▶ [Given problem]:
The listing below should be printed exactly, every line of it. Skip the pictures.

▶ [Information provided]:

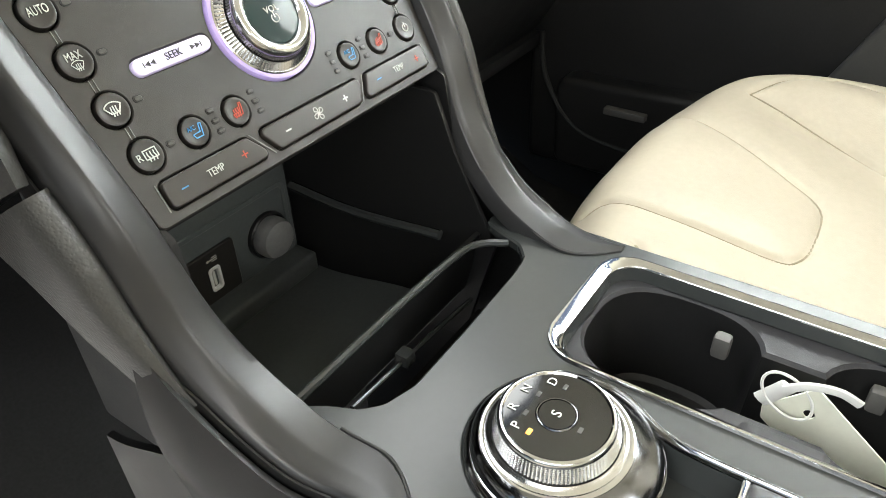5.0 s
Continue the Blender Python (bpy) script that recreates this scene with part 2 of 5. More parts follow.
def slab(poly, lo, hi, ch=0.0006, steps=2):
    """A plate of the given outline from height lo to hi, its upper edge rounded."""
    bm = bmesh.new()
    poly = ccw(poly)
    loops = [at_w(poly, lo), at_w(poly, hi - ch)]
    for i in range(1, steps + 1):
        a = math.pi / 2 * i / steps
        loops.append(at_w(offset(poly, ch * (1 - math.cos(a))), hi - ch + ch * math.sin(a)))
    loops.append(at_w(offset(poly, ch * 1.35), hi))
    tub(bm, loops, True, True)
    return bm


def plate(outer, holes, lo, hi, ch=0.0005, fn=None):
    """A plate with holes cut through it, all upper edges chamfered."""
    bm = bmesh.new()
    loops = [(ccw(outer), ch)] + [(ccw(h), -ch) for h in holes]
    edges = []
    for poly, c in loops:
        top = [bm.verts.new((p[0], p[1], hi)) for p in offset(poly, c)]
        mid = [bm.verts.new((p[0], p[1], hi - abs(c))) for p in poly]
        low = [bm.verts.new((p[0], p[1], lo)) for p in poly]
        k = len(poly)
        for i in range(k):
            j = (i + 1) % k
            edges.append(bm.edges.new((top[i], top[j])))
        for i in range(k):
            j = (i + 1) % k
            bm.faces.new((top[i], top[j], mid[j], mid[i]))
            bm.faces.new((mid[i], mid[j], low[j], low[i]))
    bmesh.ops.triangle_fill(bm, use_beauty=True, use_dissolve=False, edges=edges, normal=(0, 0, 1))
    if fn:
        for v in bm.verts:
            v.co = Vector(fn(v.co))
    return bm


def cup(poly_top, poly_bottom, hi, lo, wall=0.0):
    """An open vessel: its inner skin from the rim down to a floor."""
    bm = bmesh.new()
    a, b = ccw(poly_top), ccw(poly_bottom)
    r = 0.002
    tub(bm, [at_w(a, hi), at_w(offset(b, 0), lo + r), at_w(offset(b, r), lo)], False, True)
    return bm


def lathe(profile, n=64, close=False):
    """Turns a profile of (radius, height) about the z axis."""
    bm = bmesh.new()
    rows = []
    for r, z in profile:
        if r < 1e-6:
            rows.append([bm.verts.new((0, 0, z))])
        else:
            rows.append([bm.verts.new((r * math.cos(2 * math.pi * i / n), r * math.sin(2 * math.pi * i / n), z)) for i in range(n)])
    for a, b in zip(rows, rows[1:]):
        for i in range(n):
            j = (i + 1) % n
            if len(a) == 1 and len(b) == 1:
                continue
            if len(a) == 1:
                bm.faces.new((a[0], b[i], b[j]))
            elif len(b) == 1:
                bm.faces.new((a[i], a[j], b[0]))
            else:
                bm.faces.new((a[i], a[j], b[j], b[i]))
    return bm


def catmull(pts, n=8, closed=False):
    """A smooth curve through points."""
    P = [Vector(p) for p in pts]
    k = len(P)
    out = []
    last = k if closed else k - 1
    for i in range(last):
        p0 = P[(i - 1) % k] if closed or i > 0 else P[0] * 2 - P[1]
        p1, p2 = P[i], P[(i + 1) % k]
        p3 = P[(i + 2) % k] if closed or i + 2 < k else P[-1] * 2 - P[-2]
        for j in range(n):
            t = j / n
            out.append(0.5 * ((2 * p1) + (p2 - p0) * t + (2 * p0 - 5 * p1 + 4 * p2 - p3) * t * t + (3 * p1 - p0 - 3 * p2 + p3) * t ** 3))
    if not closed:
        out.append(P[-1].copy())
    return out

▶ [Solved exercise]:
5.0 s
Continue the Blender Python (bpy) script that recreates this scene with part 2 of 5. More parts follow.
def slab(poly, lo, hi, ch=0.0006, steps=2):
    """A plate of the given outline from height lo to hi, its upper edge rounded."""
    bm = bmesh.new()
    poly = ccw(poly)
    loops = [at_w(poly, lo), at_w(poly, hi - ch)]
    for i in range(1, steps + 1):
        a = math.pi / 2 * i / steps
        loops.append(at_w(offset(poly, ch * (1 - math.cos(a))), hi - ch + ch * math.sin(a)))
    loops.append(at_w(offset(poly, ch * 1.35), hi))
    tub(bm, loops, True, True)
    return bm


def plate(outer, holes, lo, hi, ch=0.0005, fn=None):
    """A plate with holes cut through it, all upper edges chamfered."""
    bm = bmesh.new()
    loops = [(ccw(outer), ch)] + [(ccw(h), -ch) for h in holes]
    edges = []
    for poly, c in loops:
        top = [bm.verts.new((p[0], p[1], hi)) for p in offset(poly, c)]
        mid = [bm.verts.new((p[0], p[1], hi - abs(c))) for p in poly]
        low = [bm.verts.new((p[0], p[1], lo)) for p in poly]
        k = len(poly)
        for i in range(k):
            j = (i + 1) % k
            edges.append(bm.edges.new((top[i], top[j])))
        for i in range(k):
            j = (i + 1) % k
            bm.faces.new((top[i], top[j], mid[j], mid[i]))
            bm.faces.new((mid[i], mid[j], low[j], low[i]))
    bmesh.ops.triangle_fill(bm, use_beauty=True, use_dissolve=False, edges=edges, normal=(0, 0, 1))
    if fn:
        for v in bm.verts:
            v.co = Vector(fn(v.co))
    return bm


def cup(poly_top, poly_bottom, hi, lo, wall=0.0):
    """An open vessel: its inner skin from the rim down to a floor."""
    bm = bmesh.new()
    a, b = ccw(poly_top), ccw(poly_bottom)
    r = 0.002
    tub(bm, [at_w(a, hi), at_w(offset(b, 0), lo + r), at_w(offset(b, r), lo)], False, True)
    return bm


def lathe(profile, n=64, close=False):
    """Turns a profile of (radius, height) about the z axis."""
    bm = bmesh.new()
    rows = []
    for r, z in profile:
        if r < 1e-6:
            rows.append([bm.verts.new((0, 0, z))])
        else:
            rows.append([bm.verts.new((r * math.cos(2 * math.pi * i / n), r * math.sin(2 * math.pi * i / n), z)) for i in range(n)])
    for a, b in zip(rows, rows[1:]):
        for i in range(n):
            j = (i + 1) % n
            if len(a) == 1 and len(b) == 1:
                continue
            if len(a) == 1:
                bm.faces.new((a[0], b[i], b[j]))
            elif len(b) == 1:
                bm.faces.new((a[i], a[j], b[0]))
            else:
                bm.faces.new((a[i], a[j], b[j], b[i]))
    return bm


def catmull(pts, n=8, closed=False):
    """A smooth curve through points."""
    P = [Vector(p) for p in pts]
    k = len(P)
    out = []
    last = k if closed else k - 1
    for i in range(last):
        p0 = P[(i - 1) % k] if closed or i > 0 else P[0] * 2 - P[1]
        p1, p2 = P[i], P[(i + 1) % k]
        p3 = P[(i + 2) % k] if closed or i + 2 < k else P[-1] * 2 - P[-2]
        for j in range(n):
            t = j / n
            out.append(0.5 * ((2 * p1) + (p2 - p0) * t + (2 * p0 - 5 * p1 + 4 * p2 - p3) * t * t + (3 * p1 - p0 - 3 * p2 + p3) * t ** 3))
    if not closed:
        out.append(P[-1].copy())
    return out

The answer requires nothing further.